Wildfly 8.1 failover occasionally fails, indicated by JGRP000032 messages
scarpent Mar 25, 2015 3:57 PMI'm using Wildfly 8.1 with standalone HA clustering, and jgroups config like so:
<stack name="tcp">
<transport type="TCP" socket-binding="jgroups-tcp"/>
<protocol type="TCPPING">
<property name="initial_hosts">${jgroups.tcpping.initial_hosts}</property>
<property name="port_range">1</property>
<property name="num_initial_members">3</property>
</protocol>
<protocol type="MERGE2"/>
<protocol type="FD_SOCK" socket-binding="jgroups-tcp-fd"/>
<protocol type="FD"/>
<protocol type="VERIFY_SUSPECT"/>
<protocol type="pbcast.NAKACK2">
<property name="use_mcast_xmit">false</property>
<property name="use_mcast_xmit_req">false</property>
</protocol>
<protocol type="UNICAST3"/>
<protocol type="pbcast.STABLE"/>
<protocol type="pbcast.GMS"/>
<protocol type="MFC"/>
<protocol type="FRAG2"/>
<protocol type="RSVP"/>
</stack>
(Using TCP since multicast not available in AWS.)

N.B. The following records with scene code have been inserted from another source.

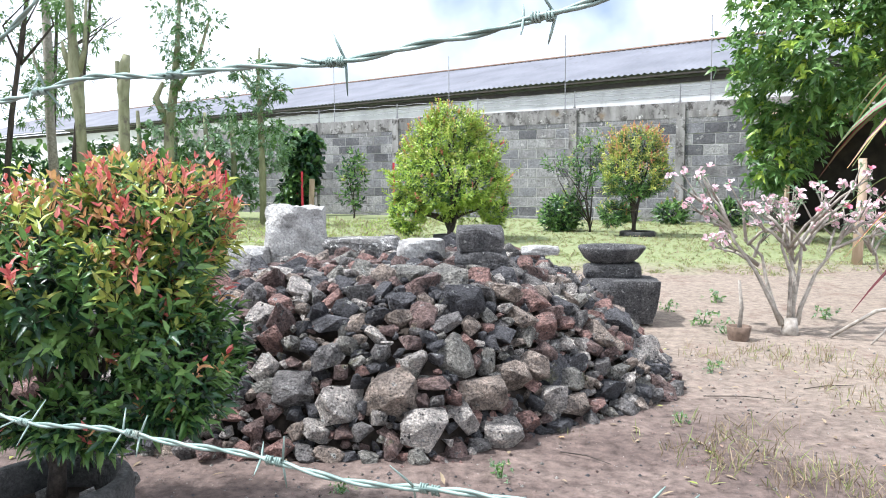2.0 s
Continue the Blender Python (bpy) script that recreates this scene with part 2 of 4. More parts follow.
nt.links.new(geo.outputs["Position"], sep.inputs[0])
nt.links.new(n1.outputs["Fac"], edge.inputs[0])
nt.links.new(sep.outputs["Y"], edge.inputs[2])
nt.links.new(edge.outputs[0], far.inputs["Value"])
# real pale sand far off and east; darker western earth paints in bush shade
sand = nt.nodes.new("ShaderNodeMapRange")
sand.inputs["From Min"].default_value, sand.inputs["From Max"].default_value, sand.inputs["To Max"].default_value = 6.2, 9.2, 0.85
east, side = nt.nodes.new("ShaderNodeMath"), nt.nodes.new("ShaderNodeMath")
east.operation, side.operation = "MAXIMUM", "MULTIPLY_ADD"
east.inputs[1].default_value, side.inputs[1].default_value = -1.6, 1.5
nt.links.new(sep.outputs["X"], east.inputs[0])
nt.links.new(east.outputs[0], side.inputs[0])
nt.links.new(edge.outputs[0], side.inputs[2])
nt.links.new(side.outputs[0], sand.inputs["Value"])
pale = mix_node(nt, "MULTIPLY", 0.6, (0.275, 0.225, 0.175), r2.outputs["Color"])
n4 = noise_node(nt, 2.3, 7, 0.7)
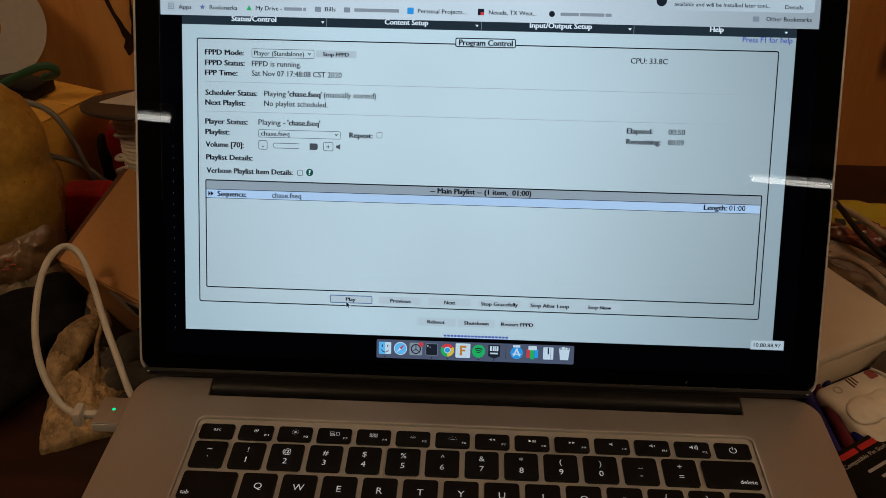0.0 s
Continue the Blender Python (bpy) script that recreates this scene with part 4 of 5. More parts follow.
def slab(corners, thick):
    """A board from four corners, thickened along its normal."""
    bm = bmesh.new()
    vs = [bm.verts.new(c) for c in corners]
    f = bm.faces.new(vs)
    f.normal_update()
    n = f.normal * thick
    lower = [bm.verts.new(Vector(c) - n) for c in corners]
    bm.faces.new(lower[::-1])
    for k in range(4):
        bm.faces.new((vs[k], lower[k], lower[(k + 1) % 4], vs[(k + 1) % 4]))
    bmesh.ops.recalc_face_normals(bm, faces=bm.faces[:])
    bmesh.ops.bevel(bm, geom=bm.edges[:], offset=min(thick * 0.3, 0.0006), segments=1, affect="EDGES")
    return bm


part("top_flap", slab([(0, 0, BH), (BL, 0, BH), (BL, BD, BH + RISE), (0, BD, BH + RISE)], 0.003), cardboard, box)
FACE = pose(0, 0.0005, BH - 0.003, 24, 0, 0)
part("front", slab([(0, 0, -0.0785), (BL, 0, -0.0785), (BL, 0, 0), (0, 0, 0)], 0.003), cardboard, box, at=FACE)
part("back", slab([(BL, BD - 0.001, 0.001), (0, BD - 0.001, 0.001), (0, BD - 0.001, BH + RISE - 0.004), (BL, BD - 0.001, BH + RISE - 0.004)], 0.003), cardboard, box)
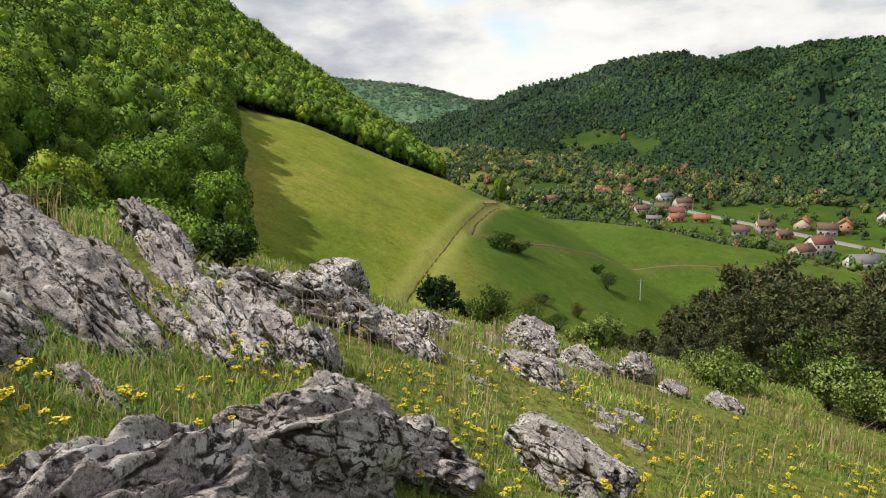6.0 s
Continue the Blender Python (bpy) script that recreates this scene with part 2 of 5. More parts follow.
TRACK = [polar(-7.0, 215, 0), polar(-8.6, 188, 0), polar(-11.1, 148, 0), polar(-14.1, 109, 0), polar(-16.1, 91, 0), polar(-17.2, 80, 0)]
DITCH = [polar(-7.0, 210, 0), polar(-8.2, 182, 0), polar(-9.5, 161, 0), polar(-9.8, 150, 0)]
CROSS_PATH = [polar(-9, 151, 0), polar(-3.1, 172, 0), polar(2, 196, 0), polar(8.1, 208, 0), polar(14, 212, 0)]
TERRACE_TRACK = [(14.9, -1.0, 0), (15.0, 1.2, 0), (15.6, 3.5, 0), (16.3, 6.2, 0), (16.4, 9.0, 0), (14.9, 12.6, 0), (13.0, 15.5, 0)]
BARE_SOIL = [(13.5, 20.0, 0), (18.0, 26.0, 0), (24.0, 36.0, 0)]



def step(v, a, b):
    u = np.clip((v - a) / (b - a), 0, 1)
    return u * u * (3 - 2 * u)


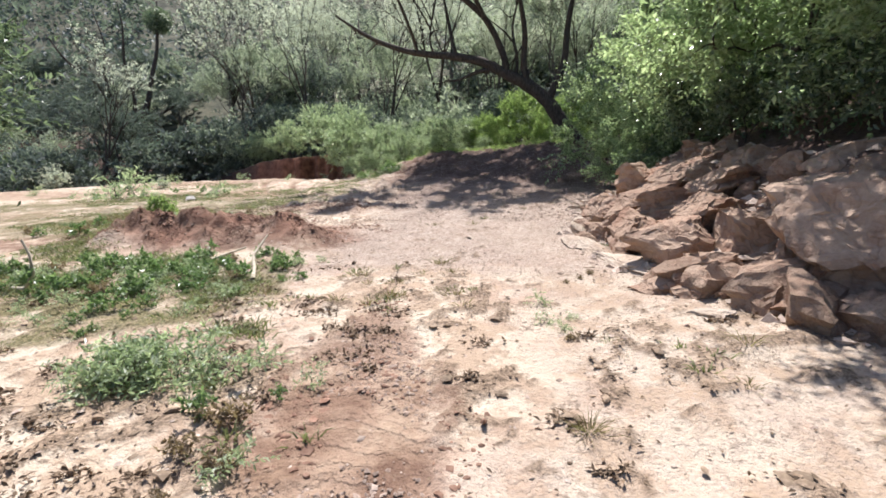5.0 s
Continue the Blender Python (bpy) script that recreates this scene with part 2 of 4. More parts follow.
    second = bump_node(n, l, bsdf, speck, 0.75, 0.02, first)
    third = bump_node(n, l, bsdf, tread, 0.65, 0.018, second)
    bump_node(n, l, bsdf, grit, 0.45, 0.005, third)
    return m


SAND_PALE, SAND_TAN, SAND_PINK = (0.645, 0.54, 0.405), (0.47, 0.35, 0.24), (0.48, 0.345, 0.26)


def leaf_material(name, dark, light, gloss=0.4, through_light=0.4):
    m, n, l, bsdf = material(name, gloss)
    bsdf.inputs["Specular IOR Level"].default_value = 0.5
    rnd = n.new("ShaderNodeNewGeometry").outputs["Random Per Island"]
    c = ramp_node(n, l, rnd, ((0.0, dark), (0.6, tuple((a + b) / 2 for a, b in zip(dark, light))), (1.0, light)))
    l.new(c, bsdf.inputs["Base Color"])
    tr = n.new("ShaderNodeBsdfTranslucent")
    l.new(mix_node(n, l, 1.0, c, (1.25, 1.38, 0.98), "MULTIPLY"), tr.inputs["Color"])
    mx = n.new("ShaderNodeMixShader")
    mx.inputs[0].default_value = through_light
    l.new(bsdf.outputs[0], mx.inputs[1])
    l.new(tr.outputs[0], mx.inputs[2])
    l.new(mx.outputs[0], n["Material Output"].inputs["Surface"])
    return m


def bark_material(name, a, b):
    m, n, l, bsdf = material(name, 0.9)
    pos = n.new("ShaderNodeTexCoord").outputs["Object"]
    mp = n.new("ShaderNodeMapping")
    mp.inputs["Scale"].default_value = (1, 1, 0.25)
    l.new(pos, mp.inputs["Vector"])
    f = noise_node(n, l, mp.outputs[0], 22, 5, 0.7)
    l.new(mix_node(n, l, band(n, l, f, 0.35, 0.65), a, b), bsdf.inputs["Base Color"])
    bump_node(n, l, bsdf, f, 0.8, 0.02)
    return m


def rock_material(name, a, b, c2):
    m, n, l, bsdf = material(name, 0.88)
    tc = n.new("ShaderNodeTexCoord").outputs["Object"]
    rnd = n.new("ShaderNodeObjectInfo").outputs["Random"]
    mp = n.new("ShaderNodeMapping")
    mp.inputs["Scale"].default_value = (1, 1, 4.5)
    l.new(tc, mp.inputs["Vector"])
    strata = noise_node(n, l, mp.outputs[0], 3.0, 5, 0.6)
    blotch = noise_node(n, l, tc, 2.2, 5, 0.65)
    fine = noise_node(n, l, tc, 26, 5, 0.7)
    c = mix_node(n, l, times(n, l, times(n, l, band(n, l, strata, 0.30, 0.70), 0.45), times(n, l, band(n, l, noise_node(n, l, tc, 5.5, 5, 0.7), 0.3, 0.7), 0.55), "ADD"), a, b)
    c = mix_node(n, l, times(n, l, band(n, l, blotch, 0.45, 0.64), 0.75), c, c2)
    c = mix_node(n, l, 0.5, c, mix_node(n, l, band(n, l, fine, 0.3, 0.7), (0.6, 0.57, 0.55), (1.0, 1.0, 1.0)), "MULTIPLY")
    c = mix_node(n, l, 1.0, c, mix_node(n, l, rnd, (0.78, 0.74, 0.70), (1.1, 1.08, 1.05)), "MULTIPLY")
    crack = ramp_node(n, l, noise_node(n, l, tc, 3.1, 3, 0.55), ((0.475, (1, 1, 1)), (0.497, (0.36, 0.31, 0.28)), (0.52, (1, 1, 1))))
    c = mix_node(n, l, 0.3, c, crack, "MULTIPLY")
    l.new(c, bsdf.inputs["Base Color"])
    first = bump_node(n, l, bsdf, crack, 0.35, 0.03)
    first = bump_node(n, l, bsdf, strata, 0.25, 0.04, first)
    second = bump_node(n, l, bsdf, noise_node(n, l, tc, 9, 5, 0.7), 0.7, 0.05, first)
    bump_node(n, l, bsdf, fine, 0.6, 0.015, second)
    return m


def plain_material(name, a, b, scale=30, rough=0.85):
    m, n, l, bsdf = material(name, rough)
    pos = n.new("ShaderNodeTexCoord").outputs["Object"]
    rnd = n.new("ShaderNodeNewGeometry").outputs["Random Per Island"]
    f = noise_node(n, l, pos, scale, 4)
    c = mix_node(n, l, band(n, l, f, 0.3, 0.7), a, b)
    l.new(mix_node(n, l, 1.0, c, mix_node(n, l, rnd, (0.6, 0.6, 0.6), (1.15, 1.15, 1.15)), "MULTIPLY"), bsdf.inputs["Base Color"])
    return m


GROUND = ground_material()
ROCK = rock_material("ochre_sandstone", (0.37, 0.255, 0.18), (0.50, 0.39, 0.295), (0.30, 0.17, 0.11))
PALE_ROCK = rock_material("pale_sandstone", (0.50, 0.42, 0.33), (0.64, 0.56, 0.46), (0.42, 0.31, 0.22))
BARK = bark_material("grey_brown_bark", (0.035, 0.028, 0.022), (0.11, 0.09, 0.07))
TWIG_BARK = bark_material("grey_twig_bark", (0.085, 0.07, 0.058), (0.21, 0.18, 0.15))
PALE_BARK = bark_material("pale_bark", (0.10, 0.085, 0.065), (0.26, 0.22, 0.17))
GREY_LEAF = leaf_material("grey_green_leaf", (0.13, 0.17, 0.11), (0.42, 0.46, 0.35), 0.22, 0.46)
GREEN_LEAF = leaf_material("green_leaf", (0.08, 0.135, 0.055), (0.28, 0.37, 0.17), 0.27, 0.48)
LIME_LEAF = leaf_material("bright_green_leaf", (0.13, 0.195, 0.055), (0.42, 0.50, 0.215), 0.3, 0.5)
DARK_LEAF = leaf_material("dark_green_leaf", (0.06, 0.088, 0.055), (0.22, 0.27, 0.18), 0.26, 0.44)
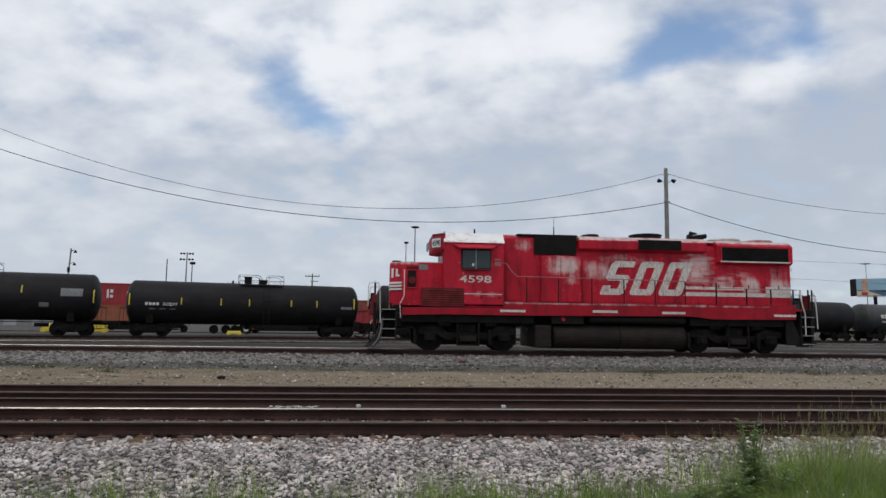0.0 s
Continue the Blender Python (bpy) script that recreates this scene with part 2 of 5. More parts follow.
    c = mix_colour(tr, math_node(tr, "MULTIPLY", smooth(tr, yy, 25.0, 25.8), 0.95), c, oily)
    # worn cinder lanes that run along the yard
    lanes = noise_node(tr, mapped(tr, pos, (0.03, 0.9, 1), (3, 1, 0)), 1.0, 6.0, 0.62, 0.1)
    lane = mix_colour(tr, smooth(tr, lanes, 0.46, 0.60), (0.034, 0.030, 0.027), (0.20, 0.185, 0.165))
    c = mix_colour(tr, math_node(tr, "MULTIPLY", smooth(tr, yy, 41.0, 44.0), 0.92), c, lane)
    # strips that run along the freight train's track: distance across it
    n = math_node(tr, "SUBTRACT", math_node(tr, "MULTIPLY", y, 0.96685), math_node(tr, "MULTIPLY", sep.outputs[0], 0.25535))
    n = math_node(tr, "SUBTRACT", math_node(tr, "ADD", n, math_node(tr, "MULTIPLY", math_node(tr, "SUBTRACT", wob, 0.5), 1.2)), 55.85)
    # dark ballast from the train's track on, the train's shade coloured in
    c = mix_colour(tr, math_node(tr, "MULTIPLY", smooth(tr, n, -3.0, -2.2), 0.95), c, oily)
    c = mix_colour(tr, math_node(tr, "MULTIPLY", smooth(tr, n, 15.0, 19.0), 0.35), c, pale)
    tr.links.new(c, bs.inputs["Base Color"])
    bs.inputs["Roughness"].default_value = 0.95
    bs.inputs["Specular IOR Level"].default_value = 0.08
    b = tr.nodes.new("ShaderNodeBump")
    b.inputs["Strength"].default_value, b.inputs["Distance"].default_value = 0.7, 0.05
    tr.links.new(math_node(tr, "ADD", vor.outputs["Distance"], grit), b.inputs["Height"])
    tr.links.new(b.outputs[0], bs.inputs["Normal"])
    return m


M_GROUND = ground_mat()
M_RAIL = pbr("rusty_rail", (0.043, 0.023, 0.019), 0.75, 0.25, 0.3, 2.0, 40, 0.2, 0.004, gloss=0.2)
M_HEAD = pbr("worn_rail_head", (0.33, 0.31, 0.295), 0.36, 0.9, 0.15, 1.0, 30, 0.05, 0.002, (0.16, 0.08, 0.05), 0.7, (0.4, 1, 1))
M_HEAD_DULL = pbr("brown_rail_head", (0.10, 0.075, 0.066), 0.6, 0.25, 0.2, 1.0, 30, 0.05, 0.002, (0.07, 0.035, 0.025), 0.7, (0.4, 1, 1))
# hopper paint darkened: the shade of the open end bays is put into it
M_HOPPER_SHADED = pbr("shaded_hopper_end_sheet", (0.09, 0.085, 0.078), 0.8, 0, 0.3, 1.5, 20, 0.05, 0.01)
M_TIE = pbr("weathered_tie", (0.15, 0.098, 0.068), 0.9, 0, 0.35, 3.0, 18, 0.5, 0.02, (0.12, 0.07, 0.05), 0.5, (0.6, 4, 3), 0.3, gloss=0.2)
M_RUST = pbr("rust_brown_steel", (0.13, 0.07, 0.05), 0.85, 0.1, 0.3, 3, 30, 0.2, 0.005)
M_STONE = pbr("ballast_stone", (0.455, 0.405, 0.38), 0.9, 0, 0.3, 2.0, 60, 0.3, 0.01, None, 0, (1, 1, 1), 0.6, gloss=0.2)
M_GRASS = pbr("grass_blades", (0.25, 0.34, 0.09), 0.7, 0, 0.3, 3, 20, 0, 0, (0.20, 0.19, 0.07), 0.3, (1, 1, 1), 0.4)
M_WEED = pbr("weed_leaves", (0.235, 0.315, 0.13), 0.7, 0, 0.3, 5, 20, 0, 0, None, 0, (1, 1, 1), 0.35)
M_TUFT = pbr("dusty_low_grass", (0.105, 0.11, 0.05), 0.85, 0, 0.3, 3, 20, 0, 0, None, 0, (1, 1, 1), 0.35)
M_SEED = pbr("dry_grass_stalks", (0.27, 0.245, 0.12), 0.85, 0, 0.25, 3, 20, 0, 0, None, 0, (1, 1, 1), 0.3)
M_TANK = pbr("black_tank_paint", (0.013, 0.012, 0.013), 0.6, 0, 0.3, 0.5, 18, 0.05, 0.01, (0.024, 0.020, 0.019), 0.5, (0.6, 1, 1.6), gloss=0.2)
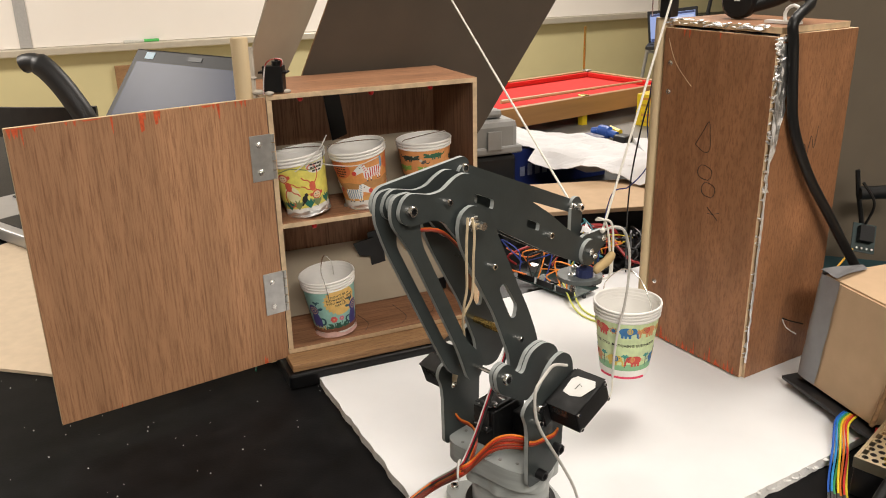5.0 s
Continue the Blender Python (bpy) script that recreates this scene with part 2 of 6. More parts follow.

I have two servers in my dev environment, and normally things work as expected. When I bring up the second server, I see this in the log of the first:
2015-03-25 13:01:34,367 INFO [org.infinispan.remoting.transport.jgroups.JGroupsTransport] (Incoming-18,shared=tcp) ISP
N000094: Received new cluster view: [node-admin-app1/web|5] (2) [node-admin-app1/web, node-admin-app2/web]
And when shutting down a server I'll see something like this in the log of the remaining one:
2015-03-25 13:02:56,796 INFO [org.infinispan.remoting.transport.jgroups.JGroupsTransport] (Incoming-8,shared=tcp) ISPN
000094: Received new cluster view: [node-admin-app2/web|6] (1) [node-admin-app2/web]
And with that I've confirmed in my application that the session properly failed over.
Occasionally when shutting down the server, I won't see the "new cluster view" entry, and instead will get a bunch of messages like this:
2015-03-25 12:54:33,269 WARN [org.jgroups.protocols.TCP] (Timer-2,shared=tcp) JGRP000032: null: no physical address for node-admin-app1/web, dropping message
They eventually stop. But when I bring up the other server, I again don't see the expected cluster view message, and failover does not work when again a server is shutdown. The session is borked.
Please let me know if more information will help. Thank you!